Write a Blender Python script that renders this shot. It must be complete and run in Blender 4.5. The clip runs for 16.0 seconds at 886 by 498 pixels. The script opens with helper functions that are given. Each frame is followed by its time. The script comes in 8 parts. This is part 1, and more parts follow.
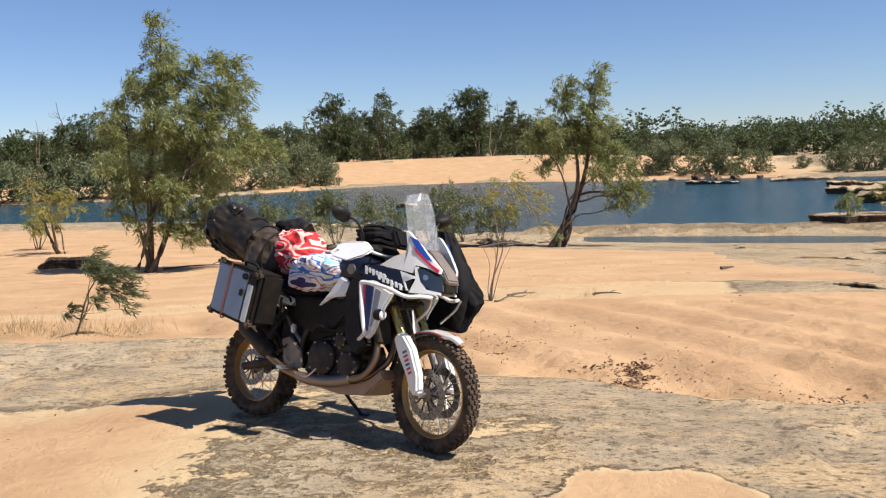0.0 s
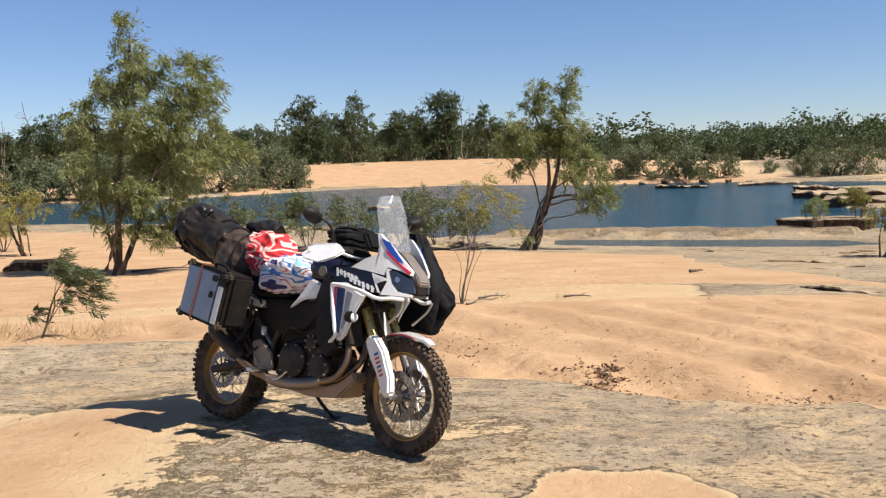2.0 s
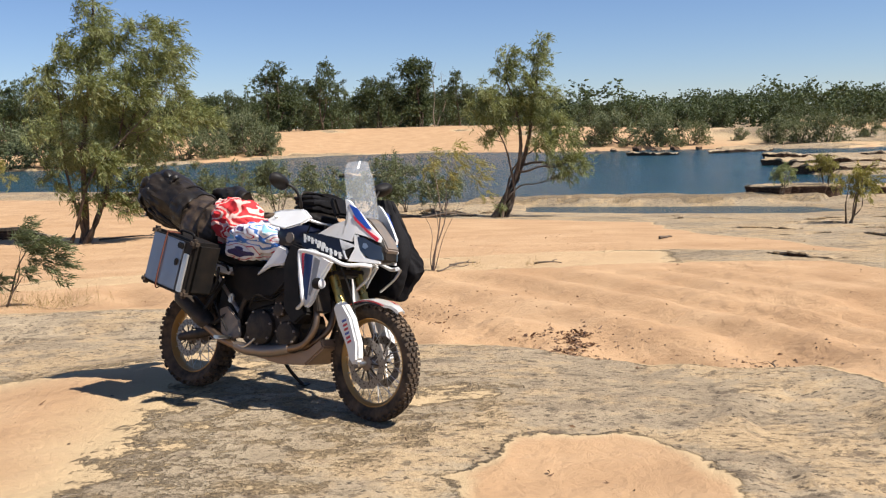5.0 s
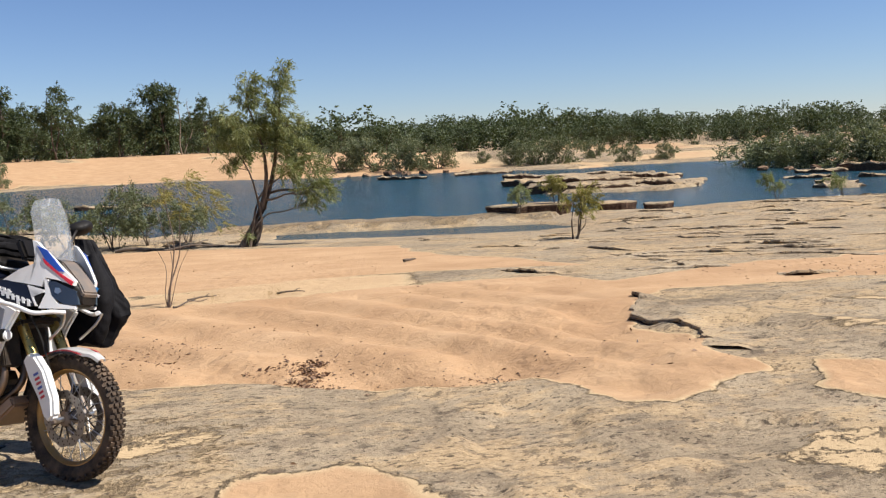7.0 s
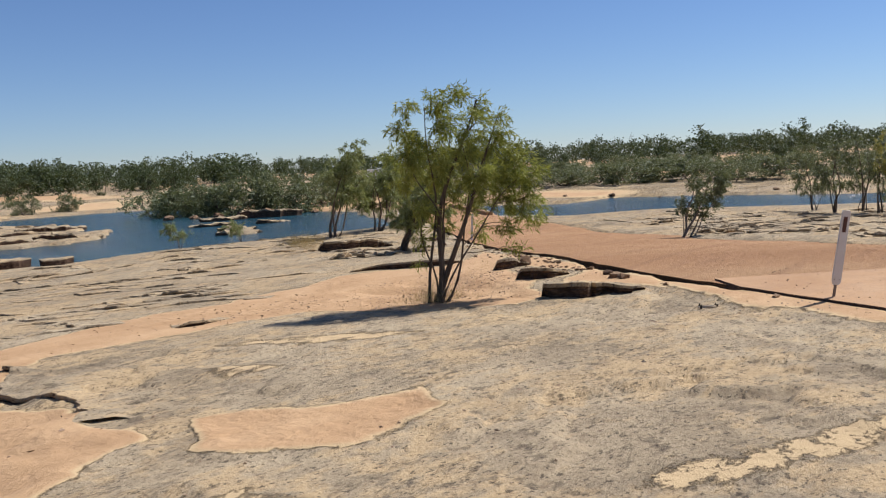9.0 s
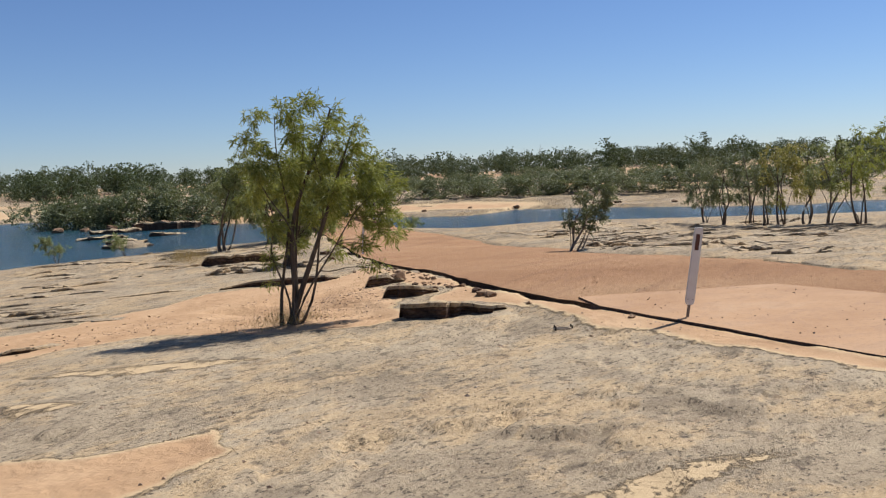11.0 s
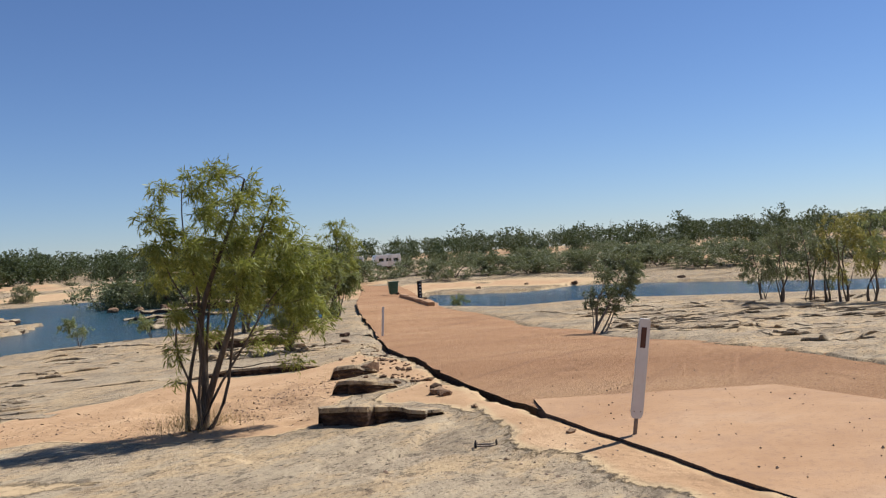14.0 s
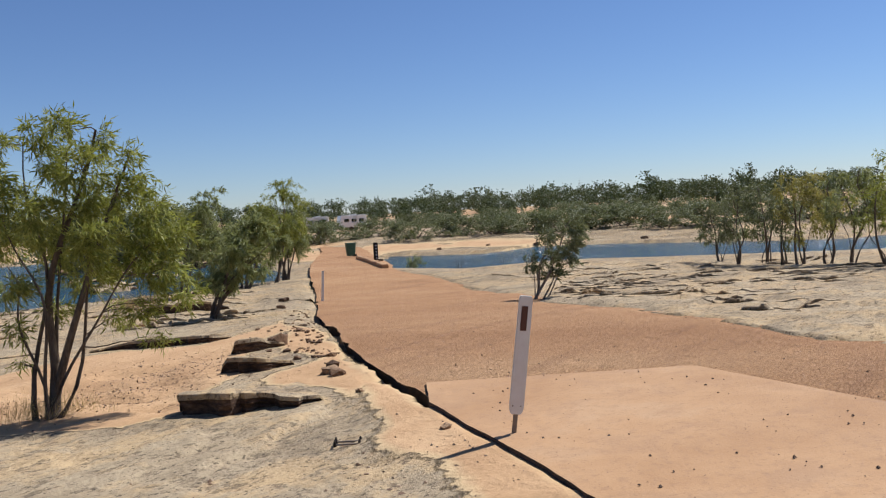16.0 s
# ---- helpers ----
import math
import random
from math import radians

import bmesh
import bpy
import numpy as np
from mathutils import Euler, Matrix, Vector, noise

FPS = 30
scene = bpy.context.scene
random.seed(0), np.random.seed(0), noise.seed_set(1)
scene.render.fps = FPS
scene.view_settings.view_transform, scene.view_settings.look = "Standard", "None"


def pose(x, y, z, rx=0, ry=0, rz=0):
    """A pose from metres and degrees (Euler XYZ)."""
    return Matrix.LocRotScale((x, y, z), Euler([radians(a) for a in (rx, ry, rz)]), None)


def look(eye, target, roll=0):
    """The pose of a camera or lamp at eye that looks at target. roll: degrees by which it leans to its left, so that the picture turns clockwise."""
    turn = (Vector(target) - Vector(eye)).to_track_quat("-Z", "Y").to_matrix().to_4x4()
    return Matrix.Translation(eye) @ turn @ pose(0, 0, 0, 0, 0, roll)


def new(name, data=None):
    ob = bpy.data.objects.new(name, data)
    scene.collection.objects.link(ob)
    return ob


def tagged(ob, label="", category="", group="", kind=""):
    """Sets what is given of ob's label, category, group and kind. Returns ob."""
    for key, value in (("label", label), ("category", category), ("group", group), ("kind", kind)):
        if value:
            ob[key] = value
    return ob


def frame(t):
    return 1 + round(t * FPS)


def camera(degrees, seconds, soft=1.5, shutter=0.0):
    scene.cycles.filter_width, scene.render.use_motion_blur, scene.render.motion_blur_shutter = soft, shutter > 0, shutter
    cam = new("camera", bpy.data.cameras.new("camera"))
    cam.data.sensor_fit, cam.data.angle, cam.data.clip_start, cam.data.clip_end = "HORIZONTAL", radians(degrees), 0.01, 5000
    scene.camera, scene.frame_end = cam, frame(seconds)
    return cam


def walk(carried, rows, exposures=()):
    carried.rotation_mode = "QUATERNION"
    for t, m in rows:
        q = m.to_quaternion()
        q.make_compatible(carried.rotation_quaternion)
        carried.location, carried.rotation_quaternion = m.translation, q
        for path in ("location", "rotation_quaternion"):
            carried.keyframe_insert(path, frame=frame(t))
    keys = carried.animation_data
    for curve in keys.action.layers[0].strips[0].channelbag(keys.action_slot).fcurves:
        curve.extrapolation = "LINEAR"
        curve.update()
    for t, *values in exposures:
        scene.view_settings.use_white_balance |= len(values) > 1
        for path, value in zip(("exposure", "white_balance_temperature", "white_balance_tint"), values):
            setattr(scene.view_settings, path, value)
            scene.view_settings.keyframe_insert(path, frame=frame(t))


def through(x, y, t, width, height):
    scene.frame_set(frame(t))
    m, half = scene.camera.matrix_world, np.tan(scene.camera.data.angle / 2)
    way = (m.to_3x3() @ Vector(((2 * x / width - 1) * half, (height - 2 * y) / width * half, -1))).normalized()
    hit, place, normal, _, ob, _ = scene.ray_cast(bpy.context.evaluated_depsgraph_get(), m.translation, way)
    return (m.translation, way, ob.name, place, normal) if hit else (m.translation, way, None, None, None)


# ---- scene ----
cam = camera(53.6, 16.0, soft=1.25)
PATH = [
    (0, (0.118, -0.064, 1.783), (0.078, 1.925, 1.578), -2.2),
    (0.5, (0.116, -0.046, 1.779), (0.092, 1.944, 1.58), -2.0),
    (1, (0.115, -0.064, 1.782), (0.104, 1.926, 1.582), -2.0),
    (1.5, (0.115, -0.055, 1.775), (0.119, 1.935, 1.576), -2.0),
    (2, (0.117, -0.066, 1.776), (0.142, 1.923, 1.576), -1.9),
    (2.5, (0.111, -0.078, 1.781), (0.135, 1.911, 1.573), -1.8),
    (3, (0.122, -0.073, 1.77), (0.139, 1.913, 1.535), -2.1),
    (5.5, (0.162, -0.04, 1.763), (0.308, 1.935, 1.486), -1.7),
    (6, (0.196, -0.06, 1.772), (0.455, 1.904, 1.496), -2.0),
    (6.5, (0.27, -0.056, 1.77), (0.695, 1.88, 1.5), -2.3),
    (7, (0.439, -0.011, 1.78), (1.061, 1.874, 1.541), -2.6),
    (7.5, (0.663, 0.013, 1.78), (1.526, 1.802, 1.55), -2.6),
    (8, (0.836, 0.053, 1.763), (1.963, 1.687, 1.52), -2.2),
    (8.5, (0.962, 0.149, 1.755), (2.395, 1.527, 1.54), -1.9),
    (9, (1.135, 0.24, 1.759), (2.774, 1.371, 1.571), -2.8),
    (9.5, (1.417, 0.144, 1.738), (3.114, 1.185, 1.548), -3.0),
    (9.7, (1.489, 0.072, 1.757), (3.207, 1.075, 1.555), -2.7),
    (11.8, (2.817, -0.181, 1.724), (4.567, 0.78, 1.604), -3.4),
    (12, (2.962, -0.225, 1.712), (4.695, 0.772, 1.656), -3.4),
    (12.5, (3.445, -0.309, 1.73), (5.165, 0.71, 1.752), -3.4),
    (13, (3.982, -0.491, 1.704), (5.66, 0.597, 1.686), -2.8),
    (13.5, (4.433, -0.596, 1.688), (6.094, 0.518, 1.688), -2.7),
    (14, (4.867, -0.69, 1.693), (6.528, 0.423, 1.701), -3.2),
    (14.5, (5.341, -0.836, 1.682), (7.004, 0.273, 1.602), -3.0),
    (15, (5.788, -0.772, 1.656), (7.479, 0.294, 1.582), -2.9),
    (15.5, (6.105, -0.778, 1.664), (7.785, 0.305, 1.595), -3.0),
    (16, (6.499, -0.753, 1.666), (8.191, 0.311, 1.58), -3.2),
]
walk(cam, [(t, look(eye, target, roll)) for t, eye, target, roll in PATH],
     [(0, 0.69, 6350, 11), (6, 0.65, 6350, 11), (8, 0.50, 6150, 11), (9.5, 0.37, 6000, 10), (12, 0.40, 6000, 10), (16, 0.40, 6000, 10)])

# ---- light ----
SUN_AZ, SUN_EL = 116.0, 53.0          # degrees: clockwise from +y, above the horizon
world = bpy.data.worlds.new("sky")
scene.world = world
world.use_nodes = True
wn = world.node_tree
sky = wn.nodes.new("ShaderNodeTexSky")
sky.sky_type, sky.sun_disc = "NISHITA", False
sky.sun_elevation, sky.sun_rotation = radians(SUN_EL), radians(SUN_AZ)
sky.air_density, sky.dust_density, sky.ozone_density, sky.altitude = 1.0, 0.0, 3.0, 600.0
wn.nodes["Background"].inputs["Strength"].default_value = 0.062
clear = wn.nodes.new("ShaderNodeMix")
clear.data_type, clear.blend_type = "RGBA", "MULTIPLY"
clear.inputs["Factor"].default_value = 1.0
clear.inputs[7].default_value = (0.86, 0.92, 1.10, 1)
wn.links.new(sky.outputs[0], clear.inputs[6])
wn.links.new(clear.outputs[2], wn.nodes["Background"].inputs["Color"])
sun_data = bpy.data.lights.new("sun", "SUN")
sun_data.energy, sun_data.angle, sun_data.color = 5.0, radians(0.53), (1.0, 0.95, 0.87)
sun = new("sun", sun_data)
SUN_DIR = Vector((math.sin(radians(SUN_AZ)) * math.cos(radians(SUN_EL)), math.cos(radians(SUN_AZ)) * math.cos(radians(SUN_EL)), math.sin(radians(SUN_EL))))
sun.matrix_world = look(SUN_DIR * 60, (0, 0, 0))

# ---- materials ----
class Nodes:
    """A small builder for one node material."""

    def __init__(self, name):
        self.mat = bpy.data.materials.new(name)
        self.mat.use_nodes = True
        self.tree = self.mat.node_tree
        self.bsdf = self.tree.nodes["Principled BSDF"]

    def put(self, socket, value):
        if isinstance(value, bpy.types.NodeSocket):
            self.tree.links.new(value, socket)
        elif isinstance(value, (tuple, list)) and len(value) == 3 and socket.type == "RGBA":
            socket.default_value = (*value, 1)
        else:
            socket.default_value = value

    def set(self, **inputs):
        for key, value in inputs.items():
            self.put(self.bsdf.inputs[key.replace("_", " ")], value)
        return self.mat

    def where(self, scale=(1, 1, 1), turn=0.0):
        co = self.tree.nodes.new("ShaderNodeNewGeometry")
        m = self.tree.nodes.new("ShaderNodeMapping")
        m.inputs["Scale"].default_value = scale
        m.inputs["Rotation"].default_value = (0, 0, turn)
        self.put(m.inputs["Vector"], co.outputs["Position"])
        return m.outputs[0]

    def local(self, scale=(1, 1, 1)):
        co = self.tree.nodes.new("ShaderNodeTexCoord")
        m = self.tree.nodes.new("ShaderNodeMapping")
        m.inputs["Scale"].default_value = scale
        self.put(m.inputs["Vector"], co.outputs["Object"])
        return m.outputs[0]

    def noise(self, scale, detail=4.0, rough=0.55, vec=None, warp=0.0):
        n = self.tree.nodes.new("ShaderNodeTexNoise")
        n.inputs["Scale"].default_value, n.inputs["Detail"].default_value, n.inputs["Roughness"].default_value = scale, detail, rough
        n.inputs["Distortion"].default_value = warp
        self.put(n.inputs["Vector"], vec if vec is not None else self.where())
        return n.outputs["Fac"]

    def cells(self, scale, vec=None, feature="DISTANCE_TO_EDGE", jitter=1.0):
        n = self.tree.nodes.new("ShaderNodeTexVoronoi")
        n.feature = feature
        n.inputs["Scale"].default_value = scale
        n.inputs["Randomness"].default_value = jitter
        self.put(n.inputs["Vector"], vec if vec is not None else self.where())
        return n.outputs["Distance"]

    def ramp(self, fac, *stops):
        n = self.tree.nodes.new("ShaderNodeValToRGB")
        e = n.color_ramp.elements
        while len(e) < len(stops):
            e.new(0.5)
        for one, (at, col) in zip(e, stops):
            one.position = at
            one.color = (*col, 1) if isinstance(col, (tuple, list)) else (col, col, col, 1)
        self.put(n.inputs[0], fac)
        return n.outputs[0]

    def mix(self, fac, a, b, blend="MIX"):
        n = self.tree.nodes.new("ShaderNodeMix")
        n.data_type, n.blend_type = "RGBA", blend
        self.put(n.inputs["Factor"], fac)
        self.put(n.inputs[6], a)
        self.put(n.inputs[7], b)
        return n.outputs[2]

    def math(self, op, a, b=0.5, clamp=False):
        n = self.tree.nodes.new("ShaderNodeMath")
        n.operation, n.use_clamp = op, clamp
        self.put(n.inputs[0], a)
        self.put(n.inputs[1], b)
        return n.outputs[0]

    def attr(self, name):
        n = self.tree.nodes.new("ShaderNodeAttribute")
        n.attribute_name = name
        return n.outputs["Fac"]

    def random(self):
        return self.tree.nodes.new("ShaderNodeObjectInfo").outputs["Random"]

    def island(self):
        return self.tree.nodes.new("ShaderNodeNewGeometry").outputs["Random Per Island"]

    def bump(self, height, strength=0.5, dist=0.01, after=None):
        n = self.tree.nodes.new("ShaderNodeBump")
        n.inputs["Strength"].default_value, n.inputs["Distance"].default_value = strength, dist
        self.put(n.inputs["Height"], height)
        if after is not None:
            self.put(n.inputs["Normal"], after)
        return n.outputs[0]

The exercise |
Return exactly the lines from the line that has "curve.update()" to the line that has "scene.frame_set(frame(t))", both of them included.

Exercise solution |
        curve.update()
    for t, *values in exposures:
        scene.view_settings.use_white_balance |= len(values) > 1
        for path, value in zip(("exposure", "white_balance_temperature", "white_balance_tint"), values):
            setattr(scene.view_settings, path, value)
            scene.view_settings.keyframe_insert(path, frame=frame(t))


def through(x, y, t, width, height):
    scene.frame_set(frame(t))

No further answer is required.